Saturday, February 15, 2014

RETURN OF THE PASQUES


Below is the begining section of my newest novel. I have been writing novellas and short stories, but this story is working into a longer offering. I hope those who find it, enjoy this short begining section, Peace DAP
 
*The Beginning*

This story begins in a small, deep southern Alabama town where everyone says they know their neighbors, but in reality these folks keep mostly to themselves. The people who live here are relying on themselves and each other and expect their neighbors to do the same. In other words, it’s perfectly fine to receive help from neighbors, but if folks rely on the government for support, they are looked at differently. It is late summer and hot. The days can reach well over one hundred degrees with the nights providing some relief from cool winds blowing from the Appalachian Mountains in the north. The mostly brick homes were built after WWII by returning soldiers. The yards and houses have been maintained over the years by those who settled in long after the war.  
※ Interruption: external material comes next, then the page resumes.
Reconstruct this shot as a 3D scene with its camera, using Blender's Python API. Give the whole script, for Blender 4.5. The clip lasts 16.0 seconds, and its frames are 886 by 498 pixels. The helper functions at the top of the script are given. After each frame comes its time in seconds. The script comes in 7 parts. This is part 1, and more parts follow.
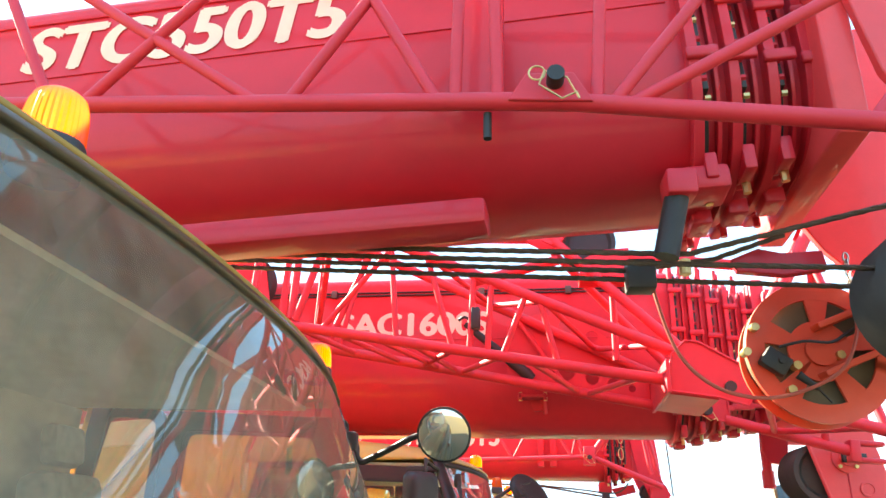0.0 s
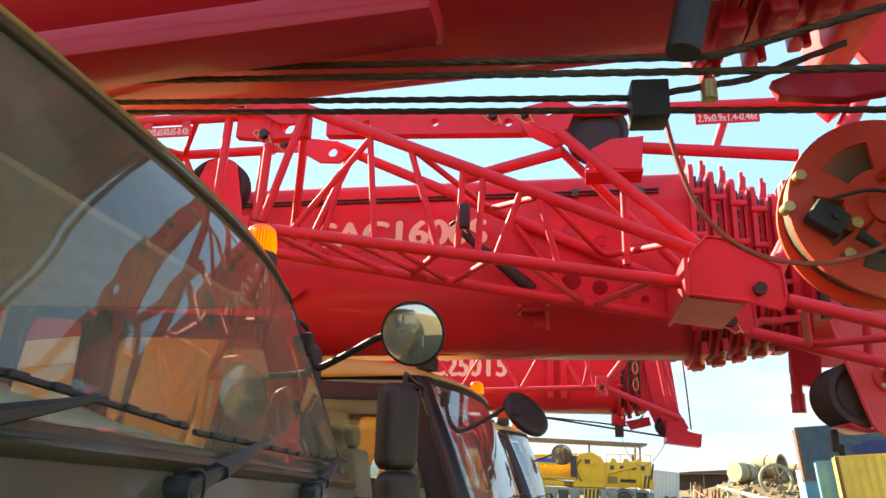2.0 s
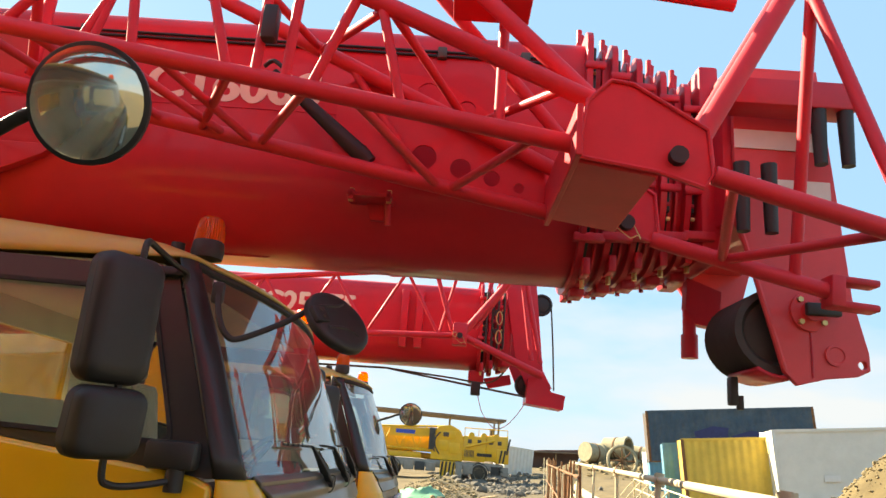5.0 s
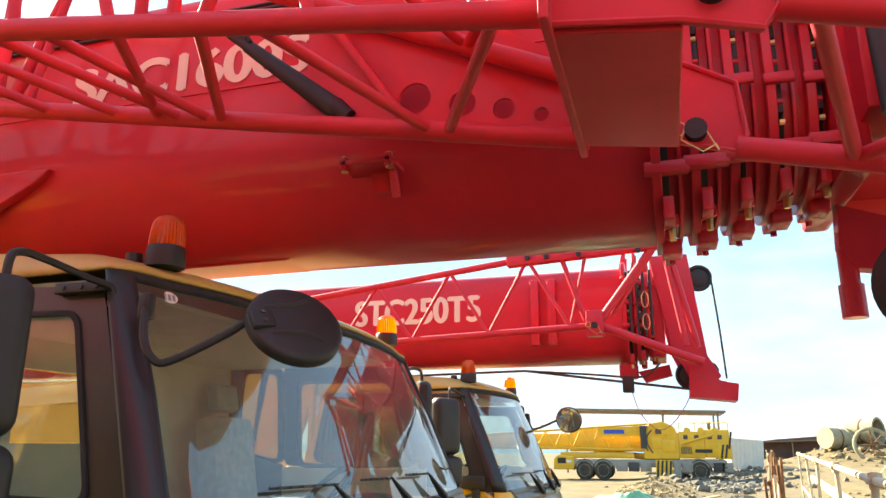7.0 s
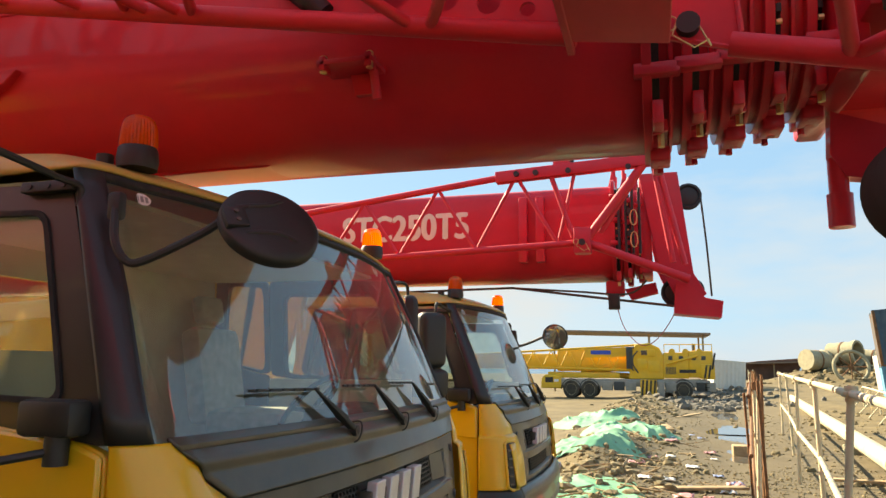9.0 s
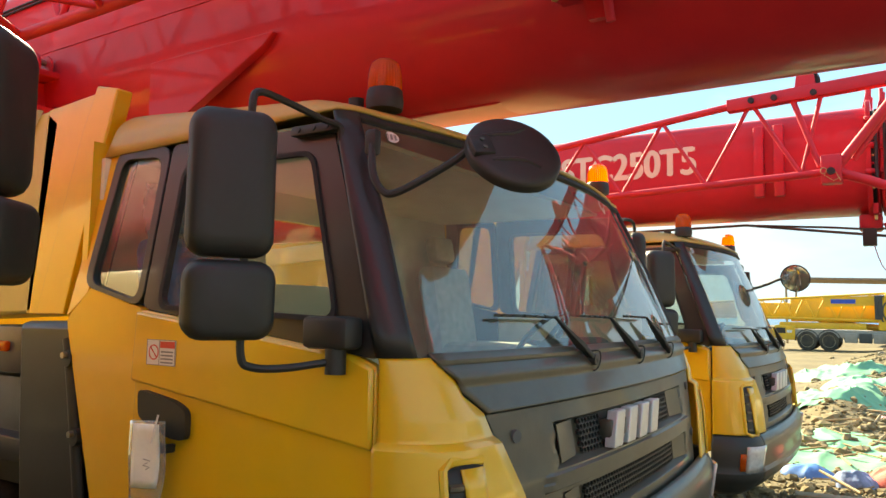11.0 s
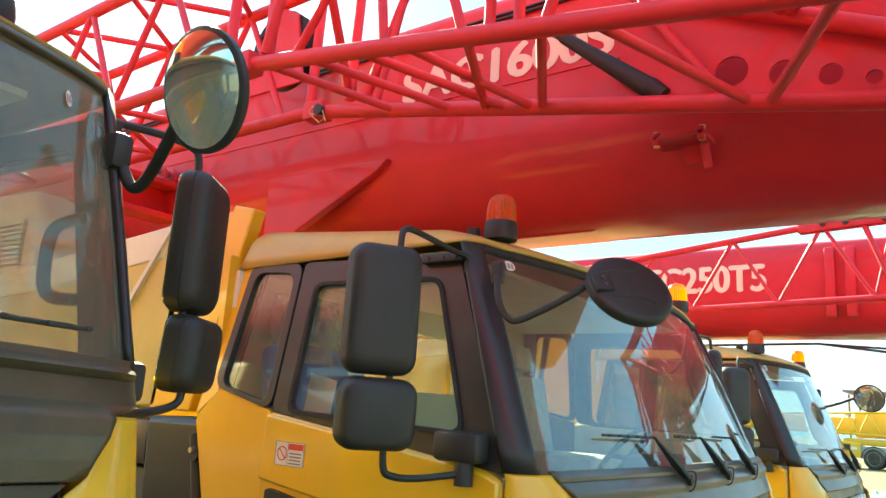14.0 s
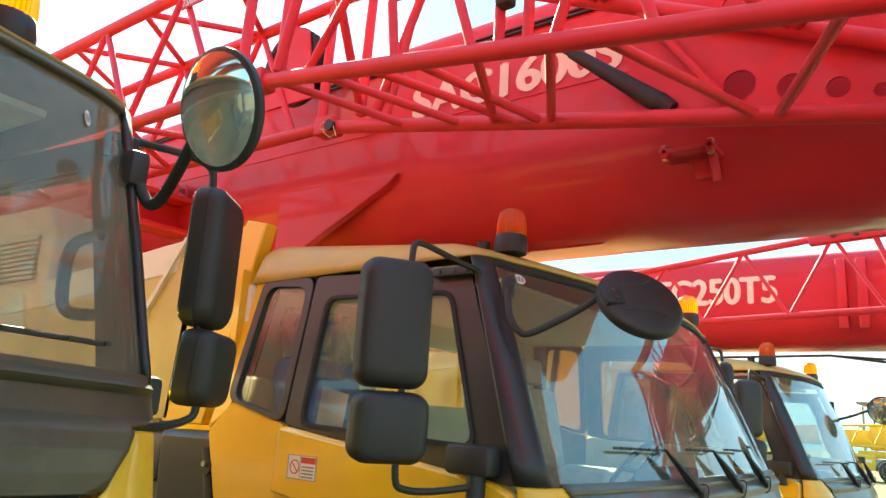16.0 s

This story is about Mato Crow, who currently lives in this small and small-minded community. It follows his bewildering journey to find his birth mother who is believed to live out west. Although Mato has no recollection of his first year with his biological mother he understands why he was removed from her care. His mother, Nina Crow, a full-blooded Sioux from South Dakota was fifteen when she became pregnant.  She surrendered her son at the hospital and quickly returned to her people, trying to forget about him and move on with her young life. Mato knows he was adopted and that his biological mother is an American Indian. Other than that, he knows nothing of his past or people. His parents, the ones who adopted him, have raised him within their own cultural understandings, which is a typical white, Christian, southern upbringing.

   If sex, violence or tales of human misfortune bother you, this is a story to avoid. However, it seems unclear how anyone capable of reading this story could go through life without experiencing some kind of tragedy. Who is the eighteen-plus year old human who says they have not suffered some kind of harm in their life? All humans suffer, some more than others. If you have been blessed without any trauma in your life, then yes…you are a fortunate individual. Do not fret though, harm certainly awaits you. Harm is patient and unflappable. So, the issue is not if trouble will come into your life, what matters most, is how you respond when it does. There are some harm that happen to people that can alter their core – the very essence of who they are as human beings. No amount of therapy or time can heal some wounds.

Also, there are humans that, regardless what has happened throughout their life, they would not change one tiny episode, good or bad, for fear it would have altered where they are in their current life. They realize that any harm they suffered is a blessing. Tragedy can, in fact, improve a life. Unfortunately, harm’s impact is not known until it is experienced.

Mato will experience tragedy along his path. He will also be the cause of some hardships. Again, this story is not about exposing harm for harm’s sake, but to witness Mato’s story and his reactions to these events. It is an effort of trying to understand how life’s natural trials result in many different outcomes. Do not look away when devastation approaches during this story. Nor search for blame when it arrives. Blame should not be a concern and searching for it is a waste of energy.

Who is to blame when a tsunami causes a tragedy? It could not be a human that caused such a tragic event.  Is it god or some kind of greater power?    

If god or a higher power is to blame for a tsunami and that provides some self-comfort, then so be it. When human self-will is the result of suffering, does god play a role? An out-of-control self-will is just as devastating to humans as a giant tidal wave. Our reaction to tragedy is rooted within the context of whether that tragedy is viewed as the result of god’s will or human’s self-will.

For instance if a man drowns a child, our natural response has a clear path forward – hate the man and grieve the child. If a child drowns as the result of a tsunami, our response becomes more complex. The child is easily grieved, but our other emotional reaction – anger – gets no relief. Finding and applying blame to a harmful event is like applying medicine to an injury.

Mato’s story will provide no relief when disaster happens. Sometimes self-well and god’s will are not clear when tragic events happen. And when certain events happen in Mato’s story do not look for one or the other. It might be best, if assigning blame is needed, that is if you need to apply medicine to your own wounds, to consider both god and self-will’s influence. Can one will really exist without the other?